Information provided:

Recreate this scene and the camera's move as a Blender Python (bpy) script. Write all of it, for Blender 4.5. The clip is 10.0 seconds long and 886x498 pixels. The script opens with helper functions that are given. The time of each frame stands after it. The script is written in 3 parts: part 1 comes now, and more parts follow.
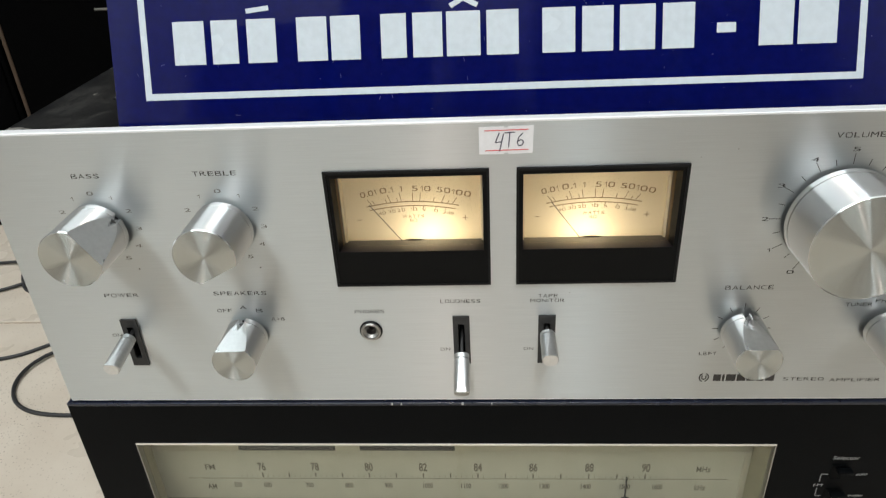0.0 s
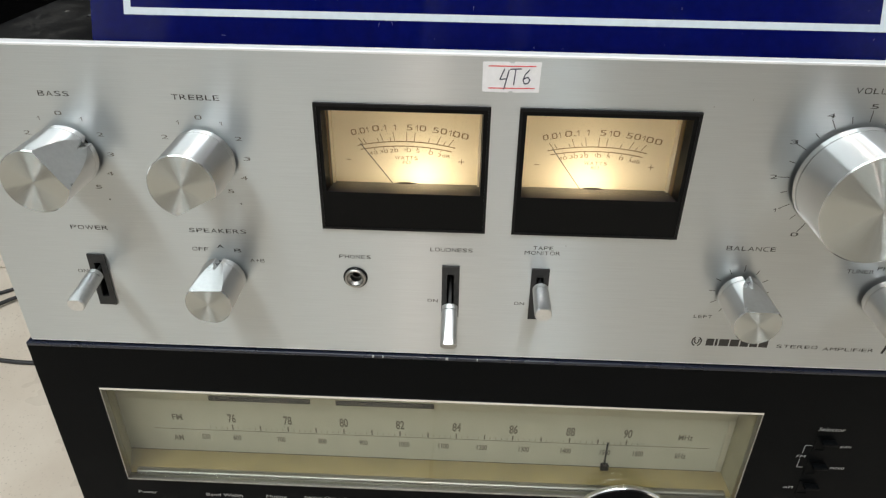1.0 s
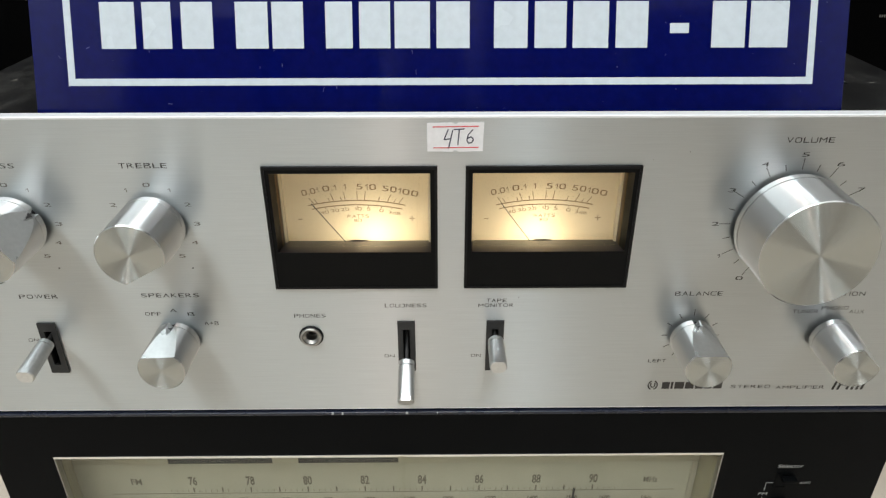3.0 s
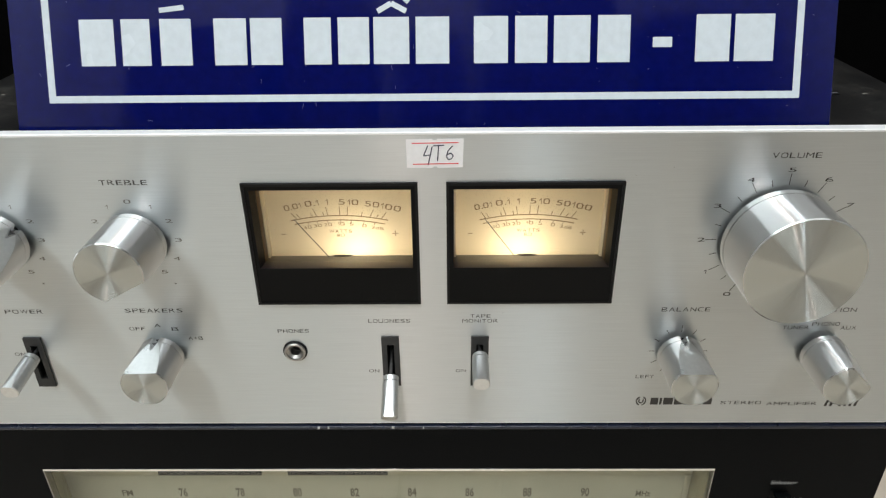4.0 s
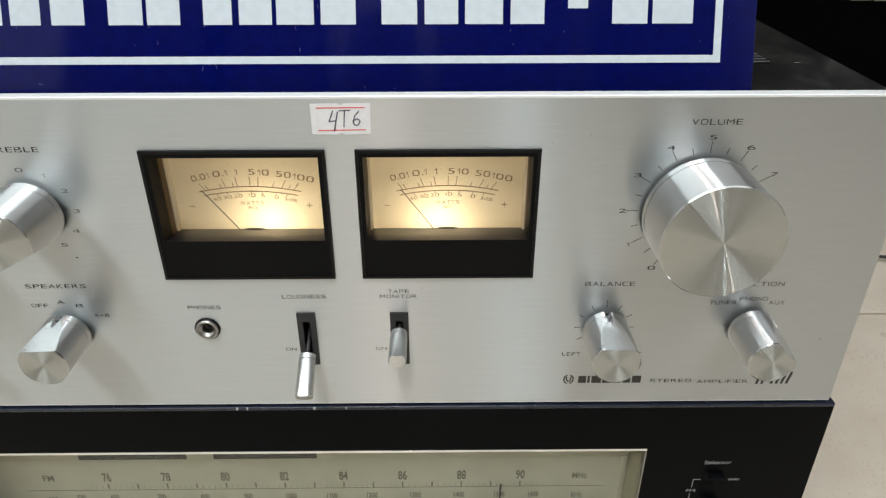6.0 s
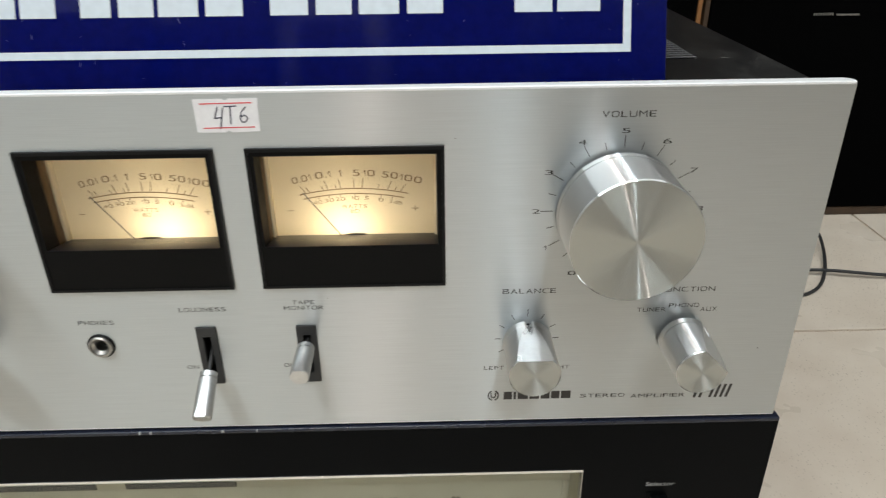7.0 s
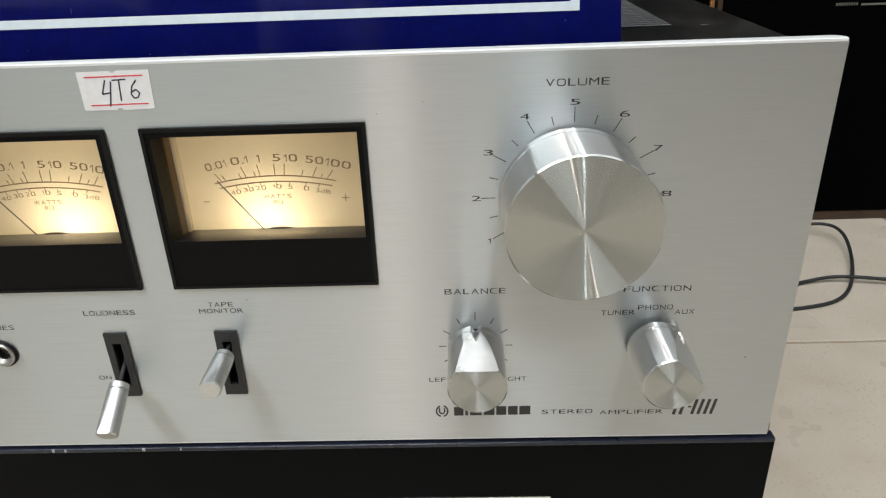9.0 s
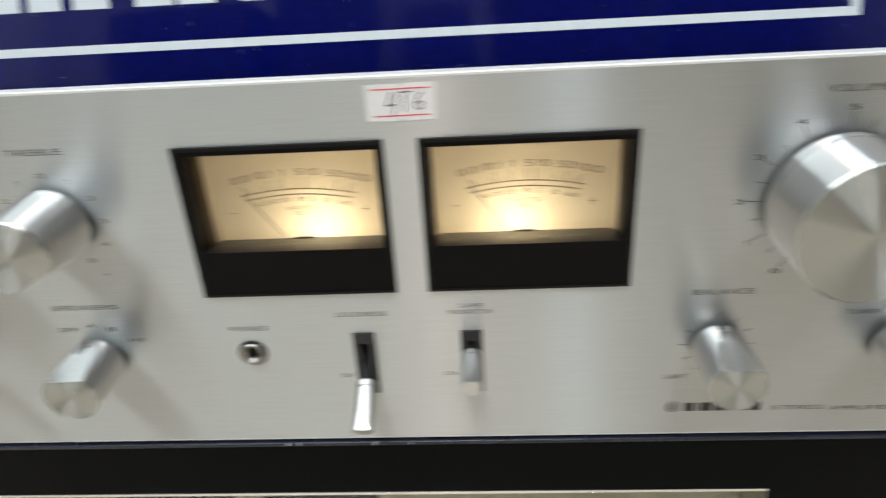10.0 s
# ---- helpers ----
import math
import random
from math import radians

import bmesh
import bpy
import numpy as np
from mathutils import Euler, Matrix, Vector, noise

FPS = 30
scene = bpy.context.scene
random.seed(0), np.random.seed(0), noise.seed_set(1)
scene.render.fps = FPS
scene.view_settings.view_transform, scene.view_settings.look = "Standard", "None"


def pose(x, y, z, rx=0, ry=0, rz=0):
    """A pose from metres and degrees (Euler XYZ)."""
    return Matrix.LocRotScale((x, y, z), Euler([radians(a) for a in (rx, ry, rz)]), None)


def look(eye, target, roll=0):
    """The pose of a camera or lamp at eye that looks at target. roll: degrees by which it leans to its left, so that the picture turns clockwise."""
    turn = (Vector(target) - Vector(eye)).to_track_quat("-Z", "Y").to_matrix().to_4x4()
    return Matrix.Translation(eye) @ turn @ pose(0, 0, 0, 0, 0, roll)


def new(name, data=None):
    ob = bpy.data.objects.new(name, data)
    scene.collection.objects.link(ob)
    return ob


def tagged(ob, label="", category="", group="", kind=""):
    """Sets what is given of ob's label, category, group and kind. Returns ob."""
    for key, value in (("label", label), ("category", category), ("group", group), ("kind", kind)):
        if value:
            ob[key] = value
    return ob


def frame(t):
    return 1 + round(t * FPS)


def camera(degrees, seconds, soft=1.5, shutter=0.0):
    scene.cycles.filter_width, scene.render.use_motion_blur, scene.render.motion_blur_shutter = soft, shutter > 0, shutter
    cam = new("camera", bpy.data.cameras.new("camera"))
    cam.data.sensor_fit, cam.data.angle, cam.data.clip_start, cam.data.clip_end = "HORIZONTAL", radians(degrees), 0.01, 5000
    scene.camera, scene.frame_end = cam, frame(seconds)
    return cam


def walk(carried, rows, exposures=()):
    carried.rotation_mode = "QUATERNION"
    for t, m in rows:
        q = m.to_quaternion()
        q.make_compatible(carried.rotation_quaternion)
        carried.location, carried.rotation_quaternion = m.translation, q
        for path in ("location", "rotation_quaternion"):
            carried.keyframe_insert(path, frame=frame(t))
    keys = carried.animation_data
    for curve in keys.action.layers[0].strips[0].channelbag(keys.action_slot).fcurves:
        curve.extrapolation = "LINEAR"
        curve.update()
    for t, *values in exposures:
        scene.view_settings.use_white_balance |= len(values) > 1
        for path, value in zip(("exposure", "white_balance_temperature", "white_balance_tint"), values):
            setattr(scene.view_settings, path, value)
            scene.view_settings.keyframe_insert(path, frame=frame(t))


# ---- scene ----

Exercise directions: Please write out all the data again word for word, but not the pictures.

Written response:
Recreate this scene and the camera's move as a Blender Python (bpy) script. Write all of it, for Blender 4.5. The clip is 10.0 seconds long and 886x498 pixels. The script opens with helper functions that are given. The time of each frame stands after it. The script is written in 3 parts: part 1 comes now, and more parts follow.
0.0 s
1.0 s
3.0 s
4.0 s
6.0 s
7.0 s
9.0 s
10.0 s
# ---- helpers ----
import math
import random
from math import radians

import bmesh
import bpy
import numpy as np
from mathutils import Euler, Matrix, Vector, noise

FPS = 30
scene = bpy.context.scene
random.seed(0), np.random.seed(0), noise.seed_set(1)
scene.render.fps = FPS
scene.view_settings.view_transform, scene.view_settings.look = "Standard", "None"


def pose(x, y, z, rx=0, ry=0, rz=0):
    """A pose from metres and degrees (Euler XYZ)."""
    return Matrix.LocRotScale((x, y, z), Euler([radians(a) for a in (rx, ry, rz)]), None)


def look(eye, target, roll=0):
    """The pose of a camera or lamp at eye that looks at target. roll: degrees by which it leans to its left, so that the picture turns clockwise."""
    turn = (Vector(target) - Vector(eye)).to_track_quat("-Z", "Y").to_matrix().to_4x4()
    return Matrix.Translation(eye) @ turn @ pose(0, 0, 0, 0, 0, roll)


def new(name, data=None):
    ob = bpy.data.objects.new(name, data)
    scene.collection.objects.link(ob)
    return ob


def tagged(ob, label="", category="", group="", kind=""):
    """Sets what is given of ob's label, category, group and kind. Returns ob."""
    for key, value in (("label", label), ("category", category), ("group", group), ("kind", kind)):
        if value:
            ob[key] = value
    return ob


def frame(t):
    return 1 + round(t * FPS)


def camera(degrees, seconds, soft=1.5, shutter=0.0):
    scene.cycles.filter_width, scene.render.use_motion_blur, scene.render.motion_blur_shutter = soft, shutter > 0, shutter
    cam = new("camera", bpy.data.cameras.new("camera"))
    cam.data.sensor_fit, cam.data.angle, cam.data.clip_start, cam.data.clip_end = "HORIZONTAL", radians(degrees), 0.01, 5000
    scene.camera, scene.frame_end = cam, frame(seconds)
    return cam


def walk(carried, rows, exposures=()):
    carried.rotation_mode = "QUATERNION"
    for t, m in rows:
        q = m.to_quaternion()
        q.make_compatible(carried.rotation_quaternion)
        carried.location, carried.rotation_quaternion = m.translation, q
        for path in ("location", "rotation_quaternion"):
            carried.keyframe_insert(path, frame=frame(t))
    keys = carried.animation_data
    for curve in keys.action.layers[0].strips[0].channelbag(keys.action_slot).fcurves:
        curve.extrapolation = "LINEAR"
        curve.update()
    for t, *values in exposures:
        scene.view_settings.use_white_balance |= len(values) > 1
        for path, value in zip(("exposure", "white_balance_temperature", "white_balance_tint"), values):
            setattr(scene.view_settings, path, value)
            scene.view_settings.keyframe_insert(path, frame=frame(t))


# ---- scene ----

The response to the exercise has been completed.